WHAT’S THE STORY?

IT was 25 years ago today that one of the world’s largest companies by value was founded.

Amazon was incorporated on July 5, 1994, by its founder Jeff Bezos, a 30-year-old banker with computing expertise who hailed from Albuquerque in New Mexico and whose original name was Jeffrey Preston Jorgensen, his name being changed to Bezos after his mother’s second husband adopted him at the age of four.

Amazon is now the world’s largest internet sales operation and the second largest employer in the USA, and Bezos is regularly hailed as the world’s richest person.

HOW DID IT ALL START?

IT all started with Bezos getting the idea of starting an online bookstore that would be more like a local book shop. There were already at least two booksellers on the internet, namely Powells.com and books.com, but Bezos always saw his business expanding way beyond books.

A graduate of Princeton University, Bezos really did work as a short-order line cook at a local McDonald’s when he was going through high school in Miami, Florida.

The National:

He graduated from Princeton with degrees in computer science and electrical engineering, and he moved seamlessly into the financial sector, becoming a head of development and customer service and then a product manager for the Bankers Trust before he joined hedge fund D.E. Shaw in New York.

In 1993, he devised his plan for an online bookstore which was originally going to be called Cadabra, but Bezos was told it sounded too much like "cadaver" and he plumped first for Relentless, and then for Amazon as it was the world’s biggest river system and Bezos always wanted to be the biggest.

Leaving New York for Seattle in Washington state, from his garage Bezos launched the company. The first book sold was Fluid Concepts and Creative Analogies: Computer Models of the Fundamental Mechanisms of Thought by Douglas Hofstadter. Famously within a few weeks, Amazon had sold books in every state of the US, and a further 45 different countries.

Bezos was using so much electricity that his wife Mackenzie couldn’t use the hairdryer so he invested in his first office/depot. He now has "fulfilment centres", a.k.a. distribution centres across the world. Back then, a bell would ring every time a sale was achieved. Bezos soon had to turn it off because it never stopped ringing.

With $300,000 from his parents, Bezos expanded the company, took on new staff, and began the gruelling work programme that has driven Amazon ever since – tales of workers being upset or just quitting are many, but so are the stories of people who have made whole careers at Amazon and remain extraordinarily loyal to Bezos.

WHAT HAPPENED NEXT?

WITHIN three years, Bezos was ready to take Amazon to the market via an initial public offering (IPO). It was predicted to flop, but Bezos said his firm would soon be selling more books than Borders, and the IPO raised $54m. He was, of course, right.
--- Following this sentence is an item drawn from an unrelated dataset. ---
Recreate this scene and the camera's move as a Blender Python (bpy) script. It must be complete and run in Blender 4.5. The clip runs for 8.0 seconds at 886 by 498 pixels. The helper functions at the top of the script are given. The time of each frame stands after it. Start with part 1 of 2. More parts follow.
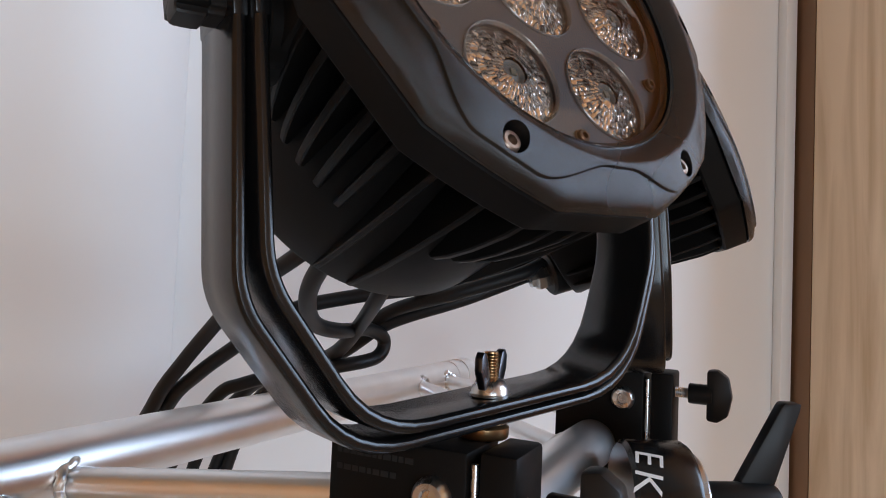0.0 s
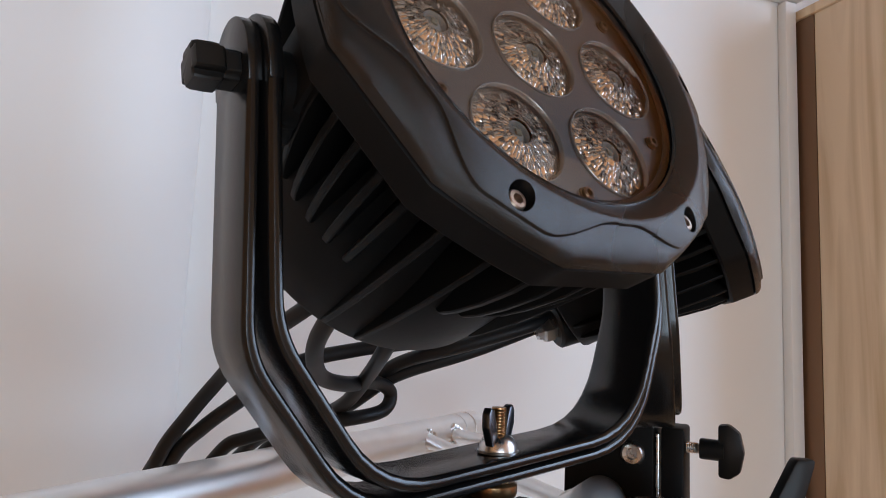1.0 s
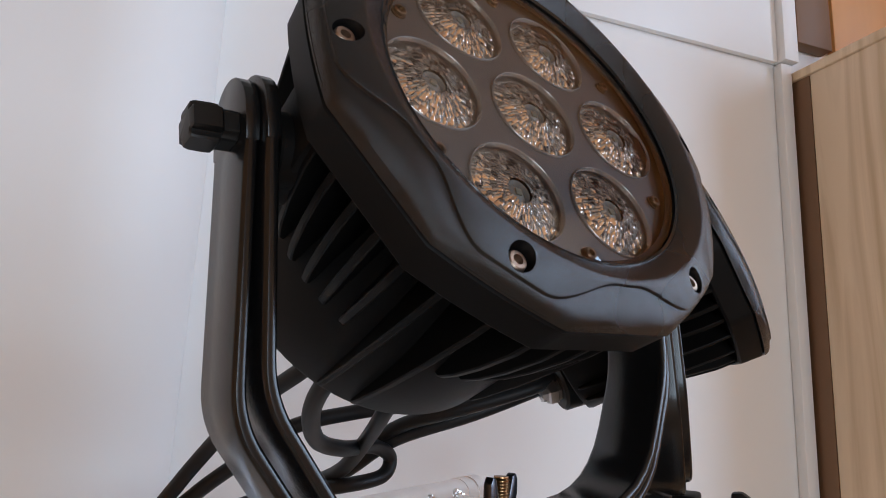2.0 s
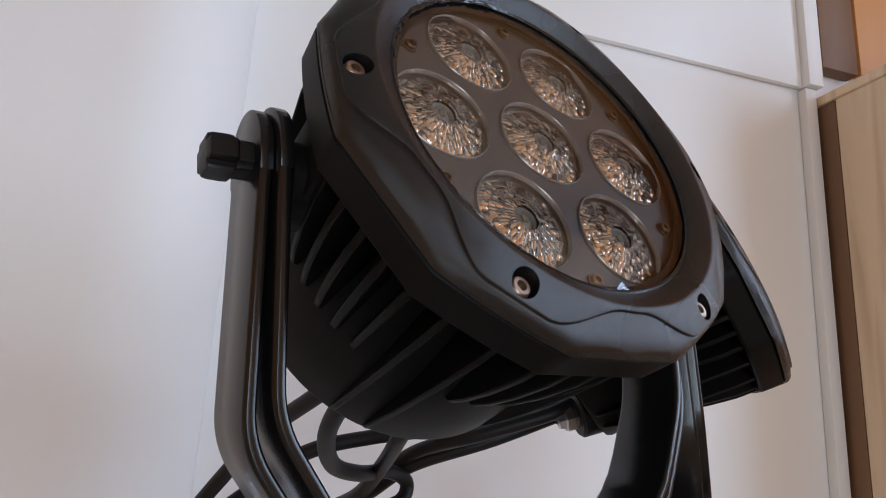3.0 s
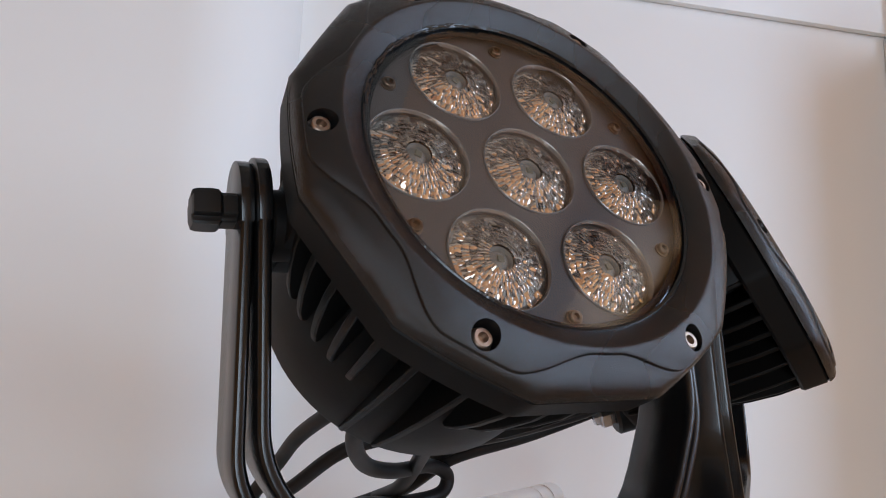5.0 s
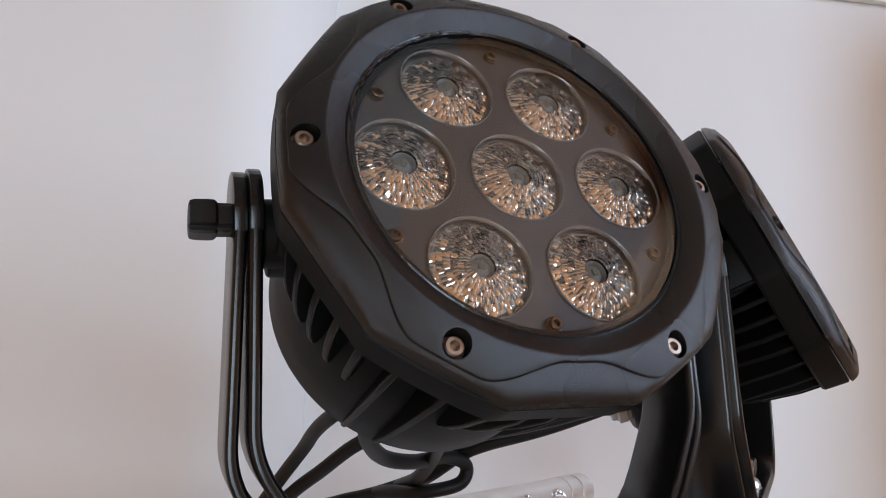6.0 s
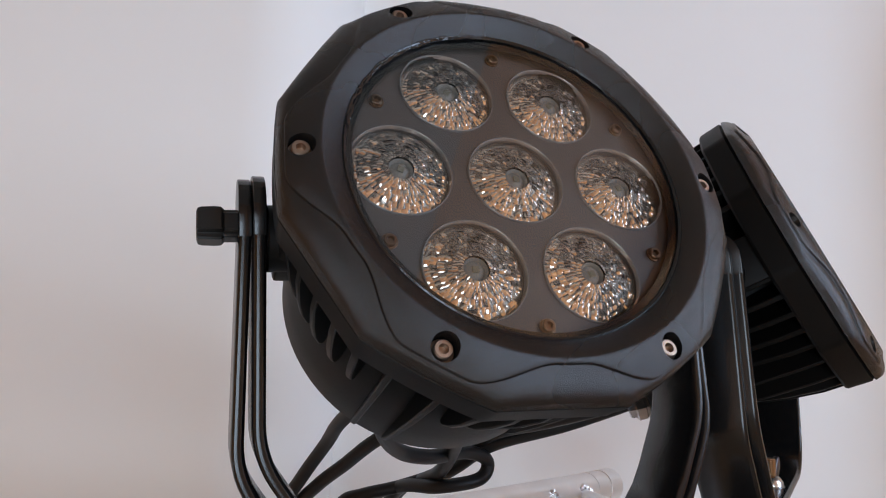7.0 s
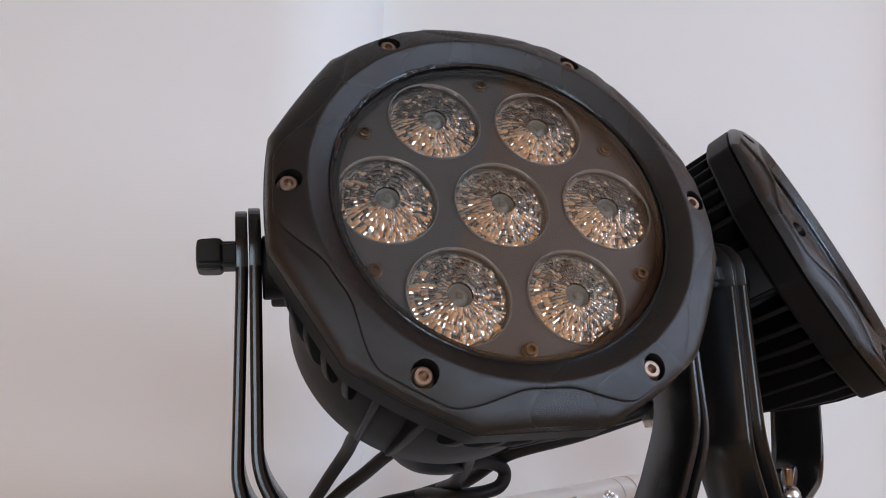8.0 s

When Bezos took Amazon to market with the IPO in 1997, he instantly became a multi-millionaire. Anyone who paid $1,000 for shares back then and still had them would also now be a millionaire on paper, as those shares would now be worth around $1.2m – that is just one indication of Amazon’s phenomenal growth.

Only a year after the IPO, Amazon bought its first company outside the USA – UK-based Bookpages, set up by Simon Murdoch to be a "British Amazon".

It proved that much of Amazon’s growth came about because Bezos bought up competitors. He also diversified from selling books to selling just about everything. With his background in computing, he got Amazon into providing the internet marketplace, backed up by a distribution business that is globally dominant, except for China. The introduction of Amazon Kindle, Amazon Prime, Amazon Fire, Amazon Publishing, Amazon Studios and its web services all drove massive growth.

WAS IT ALWAYS PLAIN SAILING?

NOT at all. The company arguably expanded too quickly and Bezos was forced to take action to curb mounting losses which he did just before the infamous dotcom bubble burst.

The National:

In recent years Amazon has come under criticism for being too big, for not paying enough tax and for not paying its workers a decent wage while Bezos himself has been the subject of criticism over the past 25 years.

JEFF BEZOS – VISIONARY OR TOUGH GUY?

THE genius of Bezos was to see that the internet which, don’t forget, was in its infancy in 1994, would become a giant selling space. He was in at the start of the internet consumer boom and Amazon has more or less stayed ahead of the competition ever since. Over the last 25 years he has also invested heavily outside of Amazon into space tourism – he hopes to put ordinary people into space quite soon.

He is infamous for being a hard taskmaster, but it must be to his credit that he has annoyed both President Donald Trump – Bezos bought and revitalised the Washington Post which constantly irritates Trump – and the leaders of the Democratic Party.

THE FUTURE FOR AMAZON?

THE company is dedicated to growing internet sales and its many other activities. The company has over 600,000 employees, and in Scotland it has both the fulfilment centre at Dunfermline and the Development Centre in Edinburgh which is looking for more staff – "work hard, have fun, make history" is the selling point online. Bezos has taken a big hit in the wallet personally with his reported $35bn divorce settlement with his ex-wife Mackenzie, but Amazon’s growth plans will ensure that the company remains in a league of its own.